AIM OF THE EXERCISE: Below are several records. Retype exactly those lines running from the one with "6. More parts follow." through the one with "14.6), (40, 10.8)])", end lines included, and no others.

DATASET CONTENT:
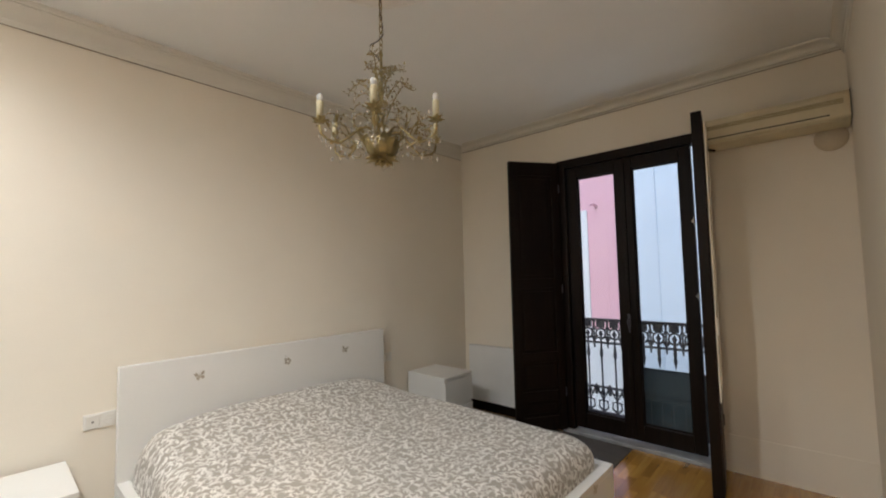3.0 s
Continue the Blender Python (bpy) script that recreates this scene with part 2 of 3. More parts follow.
    b.inputs["Sheen Weight"].default_value = 0.15
    add_bump(n, l, b, soft, 0.5, 0.01)
    return m


def glass_material(name, tint=(1, 1, 1), gloss=0.0):
    """Clear pane: straight through, with the reflection of a smooth surface."""
    m, n, l, b = shader(name)
    n.remove(b)
    tr, gl, fr, mx = n.new("ShaderNodeBsdfTransparent"), n.new("ShaderNodeBsdfGlossy"), n.new("ShaderNodeFresnel"), n.new("ShaderNodeMixShader")
    tr.inputs[0].default_value = (*tint, 1)
    gl.inputs["Roughness"].default_value = gloss
    fr.inputs[0].default_value = 1.45
    l.new(fr.outputs[0], mx.inputs[0])
    l.new(tr.outputs[0], mx.inputs[1])
    l.new(gl.outputs[0], mx.inputs[2])
    l.new(mx.outputs[0], n["Material Output"].inputs[0])
    return m


def glow(name, colour, strength):
    m, n, l, b = shader(name)
    b.inputs["Base Color"].default_value = (*colour, 1)
    b.inputs["Emission Color"].default_value, b.inputs["Emission Strength"].default_value = (*colour, 1), strength
    return m


def plain(name, colour, rough, metal=0.0, trans=0.0, ior=1.5):
    m, n, l, b = shader(name)
    b.inputs["Base Color"].default_value = (*colour, 1)
    b.inputs["Roughness"].default_value, b.inputs["Metallic"].default_value = rough, metal
    b.inputs["Transmission Weight"].default_value, b.inputs["IOR"].default_value = trans, ior
    return m


CARPET, DAMASK = carpet_material(), damask_material()
PANE = glass_material("window_glass", (0.97, 0.98, 0.98))
MIRROR = plain("mirror_silver", (0.84, 0.86, 0.85), 0.015, 1.0)
CRYSTAL = plain("crystal", (0.98, 0.96, 0.92), 0.03, 0.0, 0.8, 1.55)
BULB = plain("bulb_glass", (0.92, 0.91, 0.88), 0.12, 0.0, 0.35)
SPOT_GLOW = glow("spotlight_lens", (1, 0.90, 0.76), 110)


# ---- mesh helpers ----
def box(bm, x0, y0, z0, x1, y1, z1, bevel=0.0, seg=2):
    vs = [bm.verts.new((x, y, z)) for x in (x0, x1) for y in (y0, y1) for z in (z0, z1)]
    fs = [bm.faces.new([vs[i] for i in f]) for f in ((0, 1, 3, 2), (4, 6, 7, 5), (0, 4, 5, 1), (2, 3, 7, 6), (0, 2, 6, 4), (1, 5, 7, 3))]
    if bevel:
        es = list({e for f in fs for e in f.edges})
        bmesh.ops.bevel(bm, geom=es, offset=bevel, segments=seg, profile=0.5, affect="EDGES")


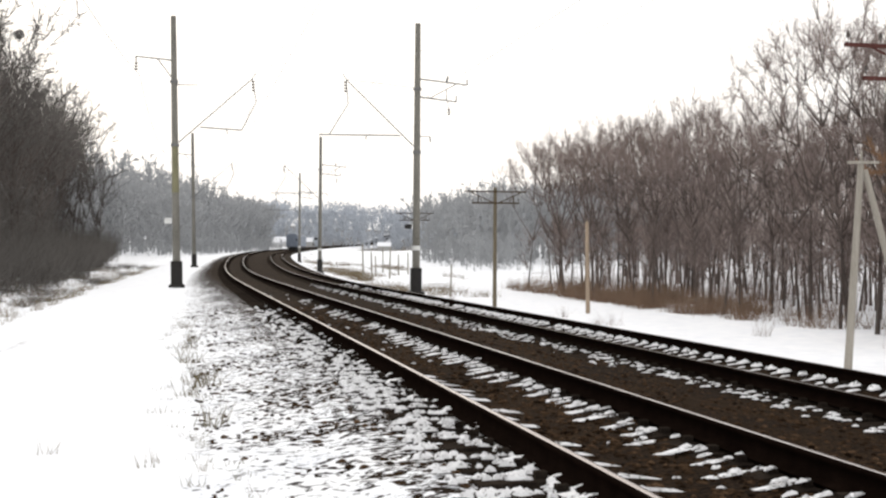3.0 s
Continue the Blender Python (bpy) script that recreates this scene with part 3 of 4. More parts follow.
def strutted_pole():
    p = on_ground(31.8, 16.22, 0.0)
    m = thing("strutted_pole", pose(p.x, p.y, p.z, 0, 0, 0), "pale wooden pole propped by a slanting strut in snow", "pole")
    bm = bmesh.new()
    add_rod(bm, (0, 0, -0.2), (0.34, 0, 5.95), 0.12, 0.09, 12)
    part("pole", bm, M_GREYWOOD, m)
    bm = bmesh.new()
    add_rod(bm, (2.15, 0.5, -0.2), (0.46, 0.05, 5.7), 0.115, 0.085, 12)
    part("strut", bm, M_GREYWOOD, m)
    bm = bmesh.new()
    add_box(bm, (0.9, 0.07, 0.08), (0.36, -0.13, 5.9), 0.01)
    part("crossarm", bm, M_GREYWOOD, m)
    bm = bmesh.new()
    add_box(bm, (0.5, 0.2, 0.22), (1.62, 0.2, 1.55), 0.02)
    part("step_block", bm, M_GREYWOOD, m)
    bm = bmesh.new()
    add_rod(bm, (0.34, 0, 5.95), (0.35, 0, 6.25), 0.04, 0.03, 8)
    part("pin", bm, M_GREYWOOD, m)


strutted_pole()

rng_fence = random.Random(4)
for s, o, h in ((132.0, 14.3, 3.8), (134.0, 15.4, 3.0), (165.0, 19.7, 3.3), (140.0, 18.0, 3.6), (151.0, 20.3, 2.5), (159.0, 22.4, 2.8), (150.0, 17.4, 2.4), (149.0, 22.3, 2.2)):
    plain_post(s, o, h + 0.2, 0.1, M_GREYWOOD, "slim grey fence post on the snowy bank",
               (rng_fence.uniform(-2, 2), rng_fence.uniform(-2, 2)), "fence posts on the bank")
plain_post(93, 17.0, 2.6, 0.07, M_GREYWOOD, "slim grey stake in snow", (0, 1))


# ---- trees ----
def skeleton_tree(seed, height, limbs, twigs, spread, low=0.35, depth=4, trunk=0.40, fork=0.745):
    """A bare tree: trunk and limbs as tapered tubes, crown of fine twigs. Returns (tube arrays, twig arrays)."""
    rng = np.random.default_rng(seed)
    p0, p1, r0, r1 = [], [], [], []
    ends = []

    def chain(start, direction, length, radius, n, wander, level):
        p, d = np.array(start, float), np.array(direction, float)
        for k in range(n):
            d = d + rng.normal(0, wander, 3) + np.array([0, 0, 0.06 * level])
            d /= np.linalg.norm(d)
            q = p + d * length / n
            ra, rb = radius * (1 - k / n * 0.85), radius * (1 - (k + 1) / n * 0.85)
            p0.append(p), p1.append(q), r0.append(ra), r1.append(rb)
            ends.append((p, q, d, level, rb))
            p = q
        return p

    def grow(p, d, length, radius, level):
        q = chain(p, d, length, radius, 3 if level < 2 else 2, 0.035 if level == 0 else 0.09 + 0.05 * level, level)
        if level >= depth:
            return
        side = np.cross(d, rng.normal(0, 1, 3))
        side /= np.linalg.norm(side) + 1e-9
        kids = 3 if level < 2 else 2
        for c in range(kids):
            an = c * 6.283 / kids + rng.normal(0, 0.4)
            w = side * math.cos(an) + np.cross(d, side) * math.sin(an)
            dd = d + w * (spread * 2.0 + 0.25 * rng.random()) + np.array([0, 0, 0.22])
            dd /= np.linalg.norm(dd)
            grow(q, dd, length * (fork - 0.125 + 0.25 * rng.random()), radius * 0.6, level + 1)

    base_r = height * 0.0085 + 0.02
    lean = np.array([rng.normal(0, 0.05), rng.normal(0, 0.05), 1.0])
    lean /= np.linalg.norm(lean)
    grow(np.array([0, 0, -0.3]), lean, height * trunk, base_r, 0)
    for i in range(limbs):       # low side limbs
        f = low + (trunk - low) * rng.random() if low < 0.34 else low
        an = rng.random() * 6.283
        d = np.array([math.cos(an), math.sin(an), 0.5 + rng.random()])
        chain(lean * height * f, d / np.linalg.norm(d), height * (0.1 + 0.14 * rng.random()), 0.03, 3, 0.15, 2)
    src = [e for e in ends if e[3] >= 1]
    idx = rng.integers(0, len(src), twigs)
    A = np.array([src[i][0] for i in idx])
    B = np.array([src[i][1] for i in idx])
    D = np.array([src[i][2] for i in idx])
    t0 = A + (B - A) * rng.random((twigs, 1))
    dd = D + rng.normal(0, 0.6, (twigs, 3)) + np.array([0, 0, 0.25])
    dd /= np.linalg.norm(dd, axis=1, keepdims=True)
    ln = height * 0.05 * (0.5 + 1.1 * rng.random((twigs, 1)))
    t1 = t0 + dd * ln
    # a second generation from the first's middle
    h = twigs
    pick = rng.integers(0, twigs, h)
    m0 = t0[pick] + (t1[pick] - t0[pick]) * (0.3 + 0.6 * rng.random((h, 1)))
    d2 = dd[pick] + rng.normal(0, 0.55, (h, 3))
    d2 /= np.linalg.norm(d2, axis=1, keepdims=True)
    m1 = m0 + d2 * height * 0.03 * (0.5 + rng.random((h, 1)))
    tw0, tw1 = np.concatenate([t0, m0]), np.concatenate([t1, m1])
    tr = np.concatenate([np.full(twigs, 0.0105), np.full(h, 0.0075)])
    return (np.array(p0), np.array(p1), np.array(r0), np.array(r1)), (tw0, tw1, tr)


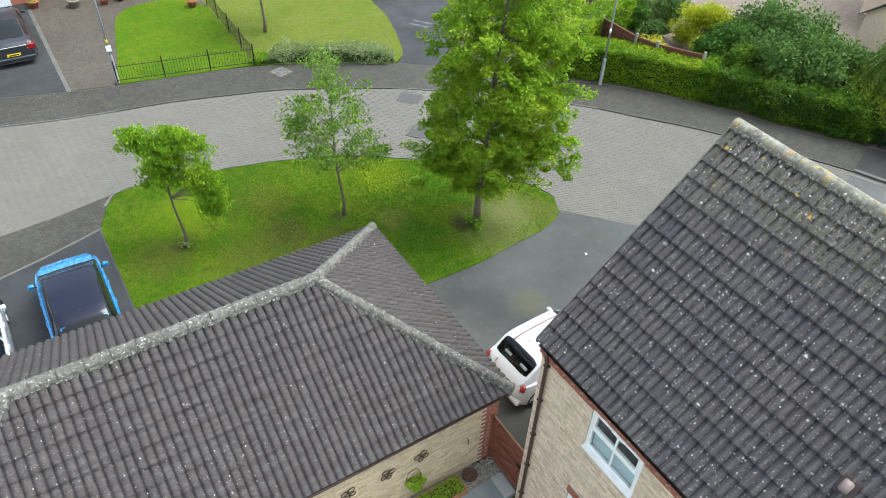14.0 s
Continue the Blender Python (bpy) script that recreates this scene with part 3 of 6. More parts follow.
RKERB = smooth_line([(8.2, 60), (8.3, 45), (8.35, 38), (8.42, 33), (8.6, 29.5), (9.3, 27.43), (10.55, 25.17), (11.65, 22.9), (12.65, 21.07), (13.55, 19.6), (14.44, 18.6), (17.2, 16.4), (24, 13), (40, 9)])
RBACK = smooth_line([(9.4, 60), (9.45, 46), (9.5, 39), (9.62, 35), (9.9, 32.1), (11.36, 28.14), (12.87, 24.34), (13.85, 22.68), (14.75, 21.16), (15.77, 19.84), (18.5, 17.6), (25, 14.6), (40, 10.8)])

road = sheet("road_block_paved", KERB + [(-2.5, 14), (0.5, 8.0), (-2.0, 8.0), (-5.65, 9.67), (-7.7, 7.87), (-8.5, 4), (-12.5, -5), (-12.2, -12), (-12, -22)], -0.012, M_JOINT, "grey-brown block-paved road sweeping round a bend", "road")
sheet("road_tarmac", [(0.5, 8.0), (-2.5, 14)] + KERB2 + RKERB + [(40, 4), (14, 8)], 0.0, M_ROAD, "light grey worn tarmac road between pale kerbs", "road")
sheet("driveway", [(-7.72, 7.87), (-6.66, 8.8), (-5.65, 9.7), (-2.0, 11.5), (0.5, 11.5), (0.5, 0.2), (-1.1, 0.2), (-1.1, -0.2), (-7.9, -0.2), (-7.9, 5)], 0.012, M_DRIVE, "smooth grey tarmac driveway with dark and yellowish staining and painted shade by the gate", "driveway")
sheet("driveway", [(-14.25, -5.55), (-13.68, -7.18), (-13.3, -8.63), (-12.7, -12), (-12.4, -16), (-6.5, -16), (-6.5, -5.4)], 0.012, M_DARKTAR, "dark grey tarmac driveway beside the grass verge", "driveway")
n1 = 120
pk, pb = resample(KERB, n1), resample(BACK, n1)
strip("pavement", offset_line(pk, 0.06), pb, 0.032, M_PAVER2, "dark brown block-paved pavement with mossy joints", "pavement")
kf = min(range(n1), key=lambda i: abs(pk[i][1] + 3.4))
strip("kerb", pk[:kf + 1], offset_line(pk, 0.06)[:kf + 1], 0.033, M_EDGING, "dropped flush kerb before the drives", "kerb")
kd, kr = (min(range(n1), key=lambda i: abs(pk[i][1] - y)) for y in (6.9, 13.6))
strip("kerb", pk[kd:kr + 1], offset_line(pk, 0.06)[kd:kr + 1], 0.033, M_EDGING, "dropped flush kerb before the far drive", "kerb")
for k0, k1 in ((kf, kd), (kr, n1 - 1)):
    strip("kerb", pk[k0:k1 + 1], offset_line(pk, 0.06)[k0:k1 + 1], 0.046, M_KERBDARK, "low dark kerb edging along the block-paved road", "kerb")
strip("kerb_edging", offset_line(pb, -0.07), pb, 0.04, M_KERBDARK, "thin dark edging along the back of the pavement", "kerb")
q1 = 60
qk, qb = resample(KERB2, q1), resample(BACK2, q1)
sheet("pavement", offset_line(qk, 0.15) + qb[::-1], 0.085, M_PAVE, "dark grey tarmac pavement", "pavement", 0.08)
strip("kerb", qk, offset_line(qk, 0.15), 0.09, M_KERB, "pale concrete kerb beside the tarmac road", "kerb")
strip("kerb_channel", offset_line(qk, -0.32), offset_line(qk, -0.10), 0.012, M_KERB, "pale concrete channel blocks along the kerb", "kerb")
strip("kerb_edging", offset_line(qb, -0.06), qb, 0.1, M_KERBDARK, "thin dark edging along the back of the pavement", "kerb")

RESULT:
Continue the Blender Python (bpy) script that recreates this scene with part 3 of 6. More parts follow.
RKERB = smooth_line([(8.2, 60), (8.3, 45), (8.35, 38), (8.42, 33), (8.6, 29.5), (9.3, 27.43), (10.55, 25.17), (11.65, 22.9), (12.65, 21.07), (13.55, 19.6), (14.44, 18.6), (17.2, 16.4), (24, 13), (40, 9)])
RBACK = smooth_line([(9.4, 60), (9.45, 46), (9.5, 39), (9.62, 35), (9.9, 32.1), (11.36, 28.14), (12.87, 24.34), (13.85, 22.68), (14.75, 21.16), (15.77, 19.84), (18.5, 17.6), (25, 14.6), (40, 10.8)])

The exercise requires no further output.